A last ditch effort to salvage their childhood bonds doesn’t go as planned when a group of tech-addicted 20-somethings is confronted with unexpected change. 

A group of childhood friends get together for a casual goodbye party before one of them moves across the country. Jordan, bound for LA, hosts the splintered group with the goal of having one nice evening together before she leaves. Armed with nostalgia and optimism, she attempts to contrive fun, which proves difficult given everyone’s shortened attention span. With each incoming notification and incidental scroll, their tenuous connection weakens, and intimacy grows harder to reach. Confronted by impending change and the loss that comes with it, they turn to their devices for comfort. Lost in their own personalized, digital universe, these friends fall prey to distraction and isolation. Little Boxes is a portrait of people grasping for authentic connection while technology systematically interferes.

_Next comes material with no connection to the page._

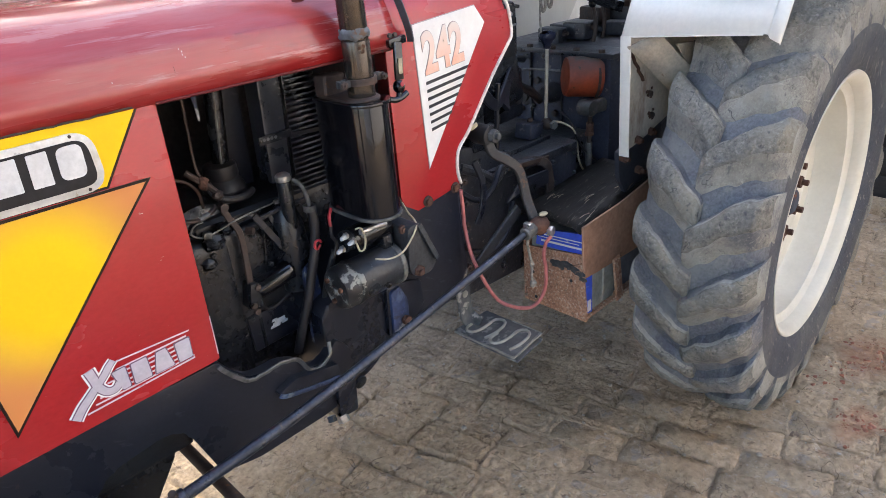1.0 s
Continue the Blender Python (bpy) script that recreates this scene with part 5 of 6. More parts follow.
# wheels
def tyre_mesh(width, bead, crown):
    """Tyre about the y axis, its near bead at y = 0; chevron lugs on the tread."""
    w = width
    half = [(bead - 0.006, 0.012), (bead + 0.010, -0.004), (bead + 0.045, -0.014), (bead + (crown - bead) * 0.42, -0.022), (bead + (crown - bead) * 0.66, -0.018),
            (bead + (crown - bead) * 0.84, -0.004), (crown - 0.026, 0.018), (crown - 0.011, 0.050), (crown - 0.003, 0.095), (crown, w / 2)]
    prof = half + [(r, w - y) for r, y in reversed(half[:-1])]
    bm = lathe(prof, (0, 0, 0), "y", 96)

    def skin(y):
        y = min(y, w - y)
        for (r0, y0), (r1, y1) in zip(half[3:], half[4:]):
            if y <= y1:
                k = (y - y0) / (y1 - y0) if y1 != y0 else 0
                return r0 + (r1 - r0) * max(0.0, k)
        return crown
    return bm, skin


def lug_mesh(width, crown, lug, skin, sweep_by, s, seed):
    """One worn chevron lug about angle 0, on the near (s = 0) or far side: steep on its leading flank, long and hollow on the other."""
    bm = bmesh.new()
    rnd = random.Random(seed)
    w, rings, n = width, [], 46
    for i in range(n):
        u = i / (n - 1)
        yy = w / 2 + 0.012 - u * (w / 2 + 0.0315)
        y = yy if s == 0 else w - yy
        base = skin(y)
        top = crown + lug * (0.80 + 0.30 * math.sin(math.pi * min(1.0, u * 1.15))) - 0.010 * max(0.0, u - 0.70) ** 2 / 0.09
        if u > 0.90:
            top = max(base + 0.005, top - (u - 0.90) * 0.36)
        if u < 0.12:
            top -= 0.009 * (1 - u / 0.12) ** 2
        top += 0.0042 * noise.noise(Vector((u * 5.0, seed * 3.7, 0))) + 0.0020 * noise.noise(Vector((u * 14.0, seed * 1.7, 4))) + rnd.uniform(-0.0005, 0.0005)
        ang = -sweep_by * (u ** 0.9) + 0.016 * noise.noise(Vector((u * 3.0, seed * 2.3, 5))) + 0.007 * noise.noise(Vector((u * 9.0, seed * 1.3, 2)))
        face = (0.0235 + 0.010 * u) * (1 + 0.22 * noise.noise(Vector((u * 5.0, seed * 1.9, 9))))
        steep = 0.013 + 0.004 * noise.noise(Vector((u * 5.0, seed * 4.1, 3)))
        long = 0.052 + 0.012 * u + 0.008 * noise.noise(Vector((u * 4.0, seed * 2.9, 7)))
        ring = []
        for at, k in ((-face - steep * 1.5, -0.30), (-face - steep, 0.10), (-face - steep * 0.45, 0.56), (-face - 0.001, 0.82), (-face * 0.72, 0.955), (-face * 0.3, 1.0), (face * 0.25, 0.995),
                      (face * 0.75, 0.94), (face + 0.004, 0.82), (face + long * 0.16, 0.67), (face + long * 0.38, 0.42), (face + long * 0.70, 0.17), (face + long, -0.08), (face + long * 1.2, -0.35)):
            r = base + (top - base) * k + (rnd.uniform(-0.0008, 0.0008) if k > 0.3 else 0)
            lump = Vector((at * 30 + seed, y * 30, k * 1.5))
            r += 0.0024 * noise.noise(lump * 0.7) * max(0.0, k)
            t = ang + at / crown + 0.0050 * noise.noise(lump * 0.6 + Vector((9, 4, 2)))
            ring.append(bm.verts.new((r * math.cos(t), y, r * math.sin(t))))
        rings.append(ring)
    for p, q in zip(rings, rings[1:]):
        for j in range(len(p) - 1):
            f = bm.faces.new((p[j], p[j + 1], q[j + 1], q[j]))
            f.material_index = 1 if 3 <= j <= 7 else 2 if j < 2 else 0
    bm.faces.new(rings[0]), bm.faces.new(rings[-1])
    return bm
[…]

Hannah Cullen, director shared that her inspiration for creating Little Boxes emerged from a personal use of technology. As a millennial/gen Z cusp, she grew up during the dawn iChat, her teenage-hood self-raised by infant and under-researched belief that she should be connected at all times. As an adult, she often found herself on apps she hadn’t intended to open, scrolling mindlessly until she eventually felt depleted, anxious and insecure.

She started to feel aware that her experience of reality was largely being dictated by an object the size of her hand, she started to research the addictiveness of technology by reading nonfiction on the subject.

Little Boxes depicts both the hyper-real and the surreal in an effort to capture the lived and internal experience of being addicted to technology.

Film is written and directed by Hannah Cullen. Featuring Avery Jai Andrews, Ramiro Batista, Quinn Dixon, Maggie Joy, Liam Mackenzie, Nyah Maudrina, Saddie Scott, and Sonya Venugopal.

Premiers, Thursday, October 26 at the Bushwick Film Festival.